AR: Our first cut was 2:05, and I think the final came in at 1:39. Most of the scenes we lifted were in the first half of the film, which contained a lot of exposition. The best way to make it more clear was to cut it back.
AH: How involved were your directors in editorial?
RP: Very little, actually. One of the great things about Paul is that he tends to trust his editors quite a bit, and it was the same way on The Bourne Supremacy. He gives us a lot of freedom, he speaks about great thematic aspects and he’s really great at getting his editors in tune. He is less concerned with dotting the ‘I’s than he is about everyone getting the organic structure of everything.

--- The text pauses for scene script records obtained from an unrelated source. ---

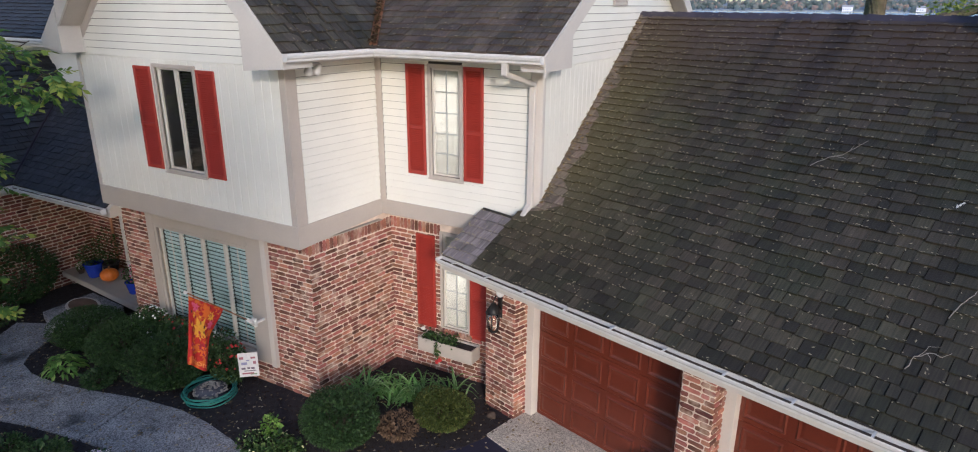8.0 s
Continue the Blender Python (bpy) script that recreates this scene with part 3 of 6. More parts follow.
# backing walls
A_WIN = (-9.95, -8.97, 4.02, 5.80)
C_WIN = (-5.52, -4.96, 4.07, 5.87)
LC_WIN = (-5.58, -5.02, 1.0, 2.86)
BAY = (-11.0, -8.48, 0.62, 2.66)
wall_a = rough_wall("wall_1", FA, XW, XB, BAND0, 6.0, [A_WIN], M_SIDING, "white vertical board siding with lapped gable above")
wall_b = rough_wall("wall_2", FB, 0.2, BLEN + 0.2, BANDC, 6.04, [], M_FELT, "white horizontal lap siding with peeling paint spots")
wall_c = rough_wall("wall_3", FC, XBI - 0.05, XG, BANDC, 6.1, [C_WIN], M_FELT, "warm white horizontal lap siding under the eave")
wall_g = rough_wall("wall_4", FG, YC + 0.2, 16.8, 2.5, 6.0, [], M_SIDING, "white vertical board siding above the garage roof")
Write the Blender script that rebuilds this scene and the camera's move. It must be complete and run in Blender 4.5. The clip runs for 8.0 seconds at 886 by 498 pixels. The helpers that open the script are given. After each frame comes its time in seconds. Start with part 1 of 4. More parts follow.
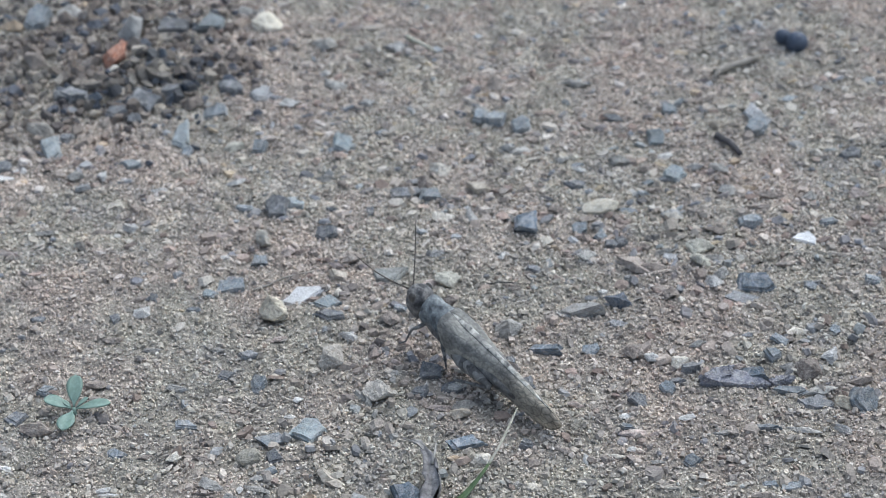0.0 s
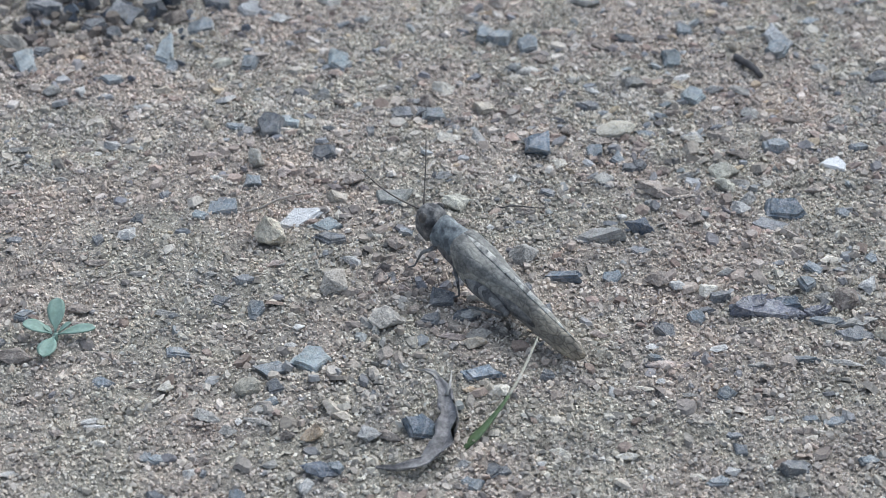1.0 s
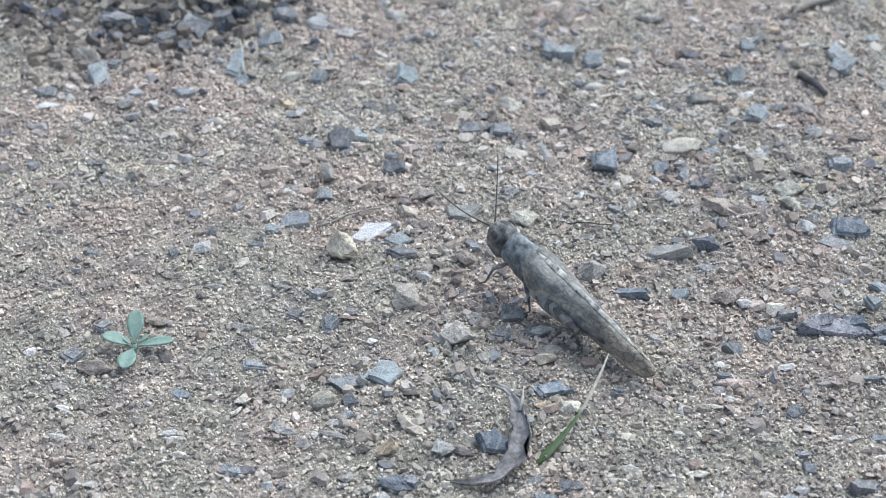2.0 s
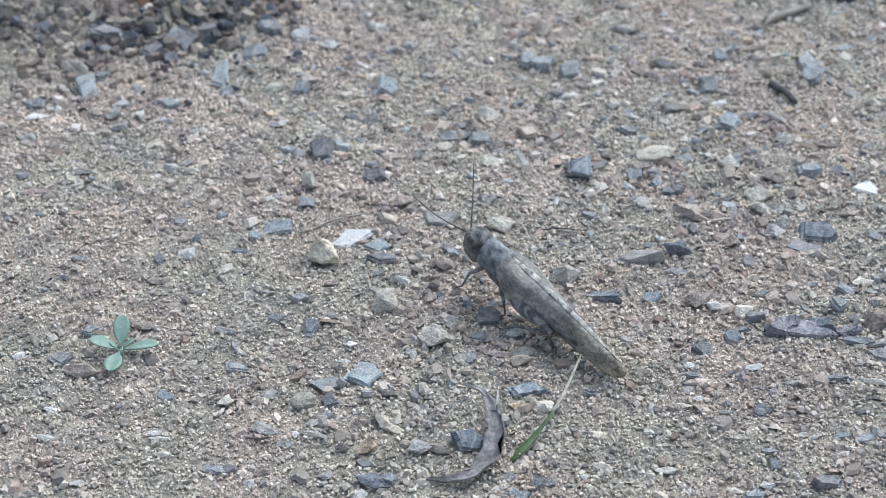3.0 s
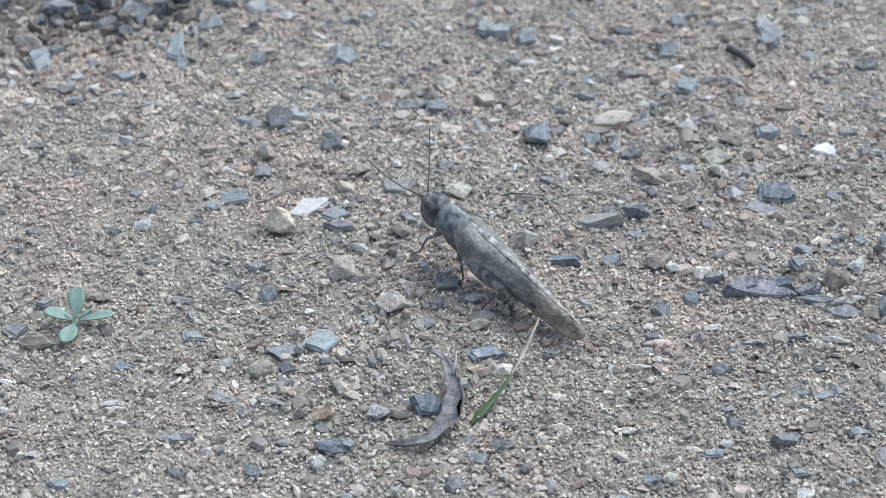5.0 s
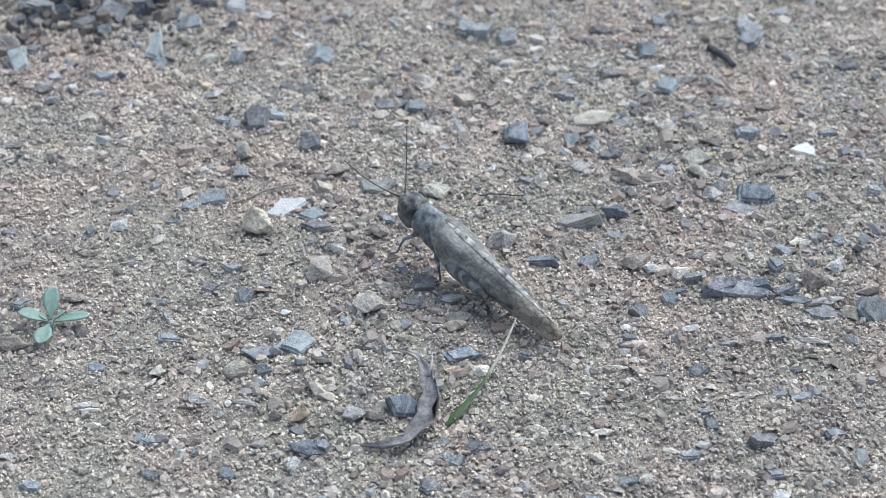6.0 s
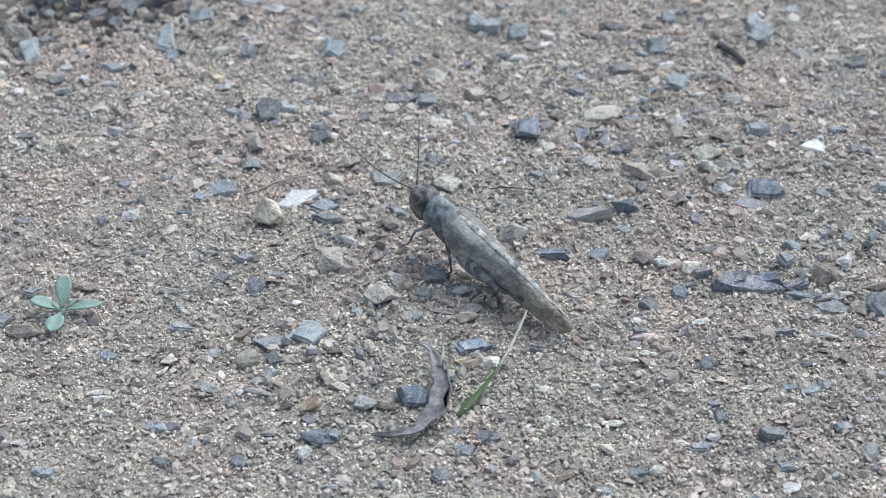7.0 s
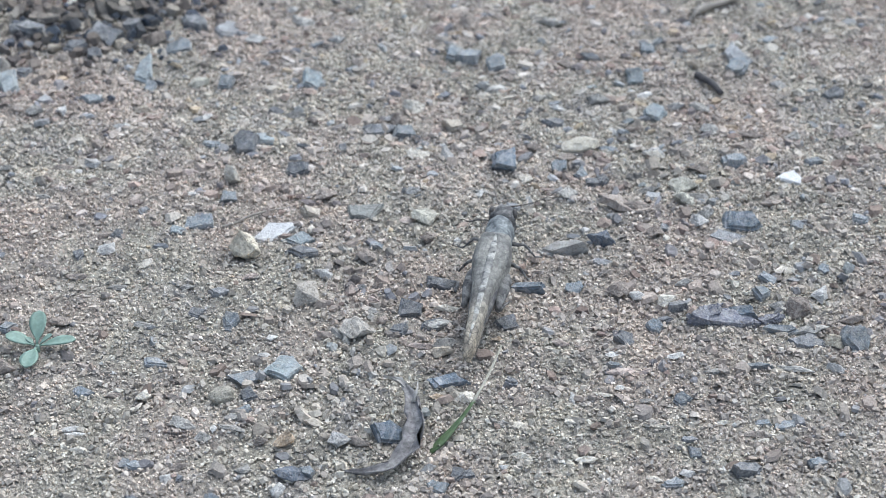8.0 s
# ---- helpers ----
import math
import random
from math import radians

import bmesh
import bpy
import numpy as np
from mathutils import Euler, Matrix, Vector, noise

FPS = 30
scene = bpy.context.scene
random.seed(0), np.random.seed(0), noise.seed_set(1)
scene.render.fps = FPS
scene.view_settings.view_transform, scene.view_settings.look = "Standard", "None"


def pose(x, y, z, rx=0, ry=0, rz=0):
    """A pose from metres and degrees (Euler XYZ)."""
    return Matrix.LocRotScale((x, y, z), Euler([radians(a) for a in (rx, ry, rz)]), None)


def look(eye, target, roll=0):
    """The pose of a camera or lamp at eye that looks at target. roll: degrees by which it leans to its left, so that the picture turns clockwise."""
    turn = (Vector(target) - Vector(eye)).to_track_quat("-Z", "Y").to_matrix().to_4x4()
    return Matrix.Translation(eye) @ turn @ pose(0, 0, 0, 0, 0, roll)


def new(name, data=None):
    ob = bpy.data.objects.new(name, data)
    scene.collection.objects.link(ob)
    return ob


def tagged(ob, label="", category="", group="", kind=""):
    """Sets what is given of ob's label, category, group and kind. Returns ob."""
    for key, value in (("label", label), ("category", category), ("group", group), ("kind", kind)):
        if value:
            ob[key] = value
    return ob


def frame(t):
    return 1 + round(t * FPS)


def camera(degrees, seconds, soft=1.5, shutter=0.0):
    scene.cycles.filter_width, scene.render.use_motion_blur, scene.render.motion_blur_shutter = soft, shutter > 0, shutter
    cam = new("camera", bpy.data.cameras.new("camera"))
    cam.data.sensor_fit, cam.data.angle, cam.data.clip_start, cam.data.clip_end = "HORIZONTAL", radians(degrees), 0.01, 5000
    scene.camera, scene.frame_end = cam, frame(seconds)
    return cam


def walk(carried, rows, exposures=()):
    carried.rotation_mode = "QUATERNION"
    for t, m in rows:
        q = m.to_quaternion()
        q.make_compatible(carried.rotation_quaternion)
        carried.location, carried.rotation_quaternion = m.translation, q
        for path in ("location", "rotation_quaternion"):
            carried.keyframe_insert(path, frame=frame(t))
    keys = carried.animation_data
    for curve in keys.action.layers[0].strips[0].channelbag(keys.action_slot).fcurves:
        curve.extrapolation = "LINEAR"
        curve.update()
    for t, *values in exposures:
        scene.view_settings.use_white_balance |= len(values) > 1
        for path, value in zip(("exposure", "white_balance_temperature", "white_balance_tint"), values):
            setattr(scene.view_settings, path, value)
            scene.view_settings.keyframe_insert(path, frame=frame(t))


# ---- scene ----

TS: Scorsese’s favorite part of filmmaking is editing; he thinks like an editor and he likes to conceive a certain style for each film. He’s also very self-critical of his footage, and one of my best times with him is when we sit in dailies together and he talks a constant stream of consciousness about the film. Then I go off and cut, and he will spend four to five hours each day going over it. He has an incredible mind and a tough attitude about his film––and he will fight to the death with the studio about it.
SR: Ed insists that I make the first cut without getting much from him. He says it’s like a tennis game. He shoots the film, that’s the serve. I return it, and that’s the cut. Then we rally together. When I first started in editing, I thought the first cut was where you earned your money and the best part of the process. Now, however, I’ve learned that the collaboration part is the best part, and the first cut is the lonely part.
SM: Alejandro loves to talk about all that he’s feeling, and it illuminated the material for me in a way that inspired me to go onto the next step and see what the film was about, and that’s what I enjoy about that collaboration. He treated Doug and me the way he treated anyone on the set because, for him, it was about inspiring a performance out of us as editors and letting us put our own imprint on the movie.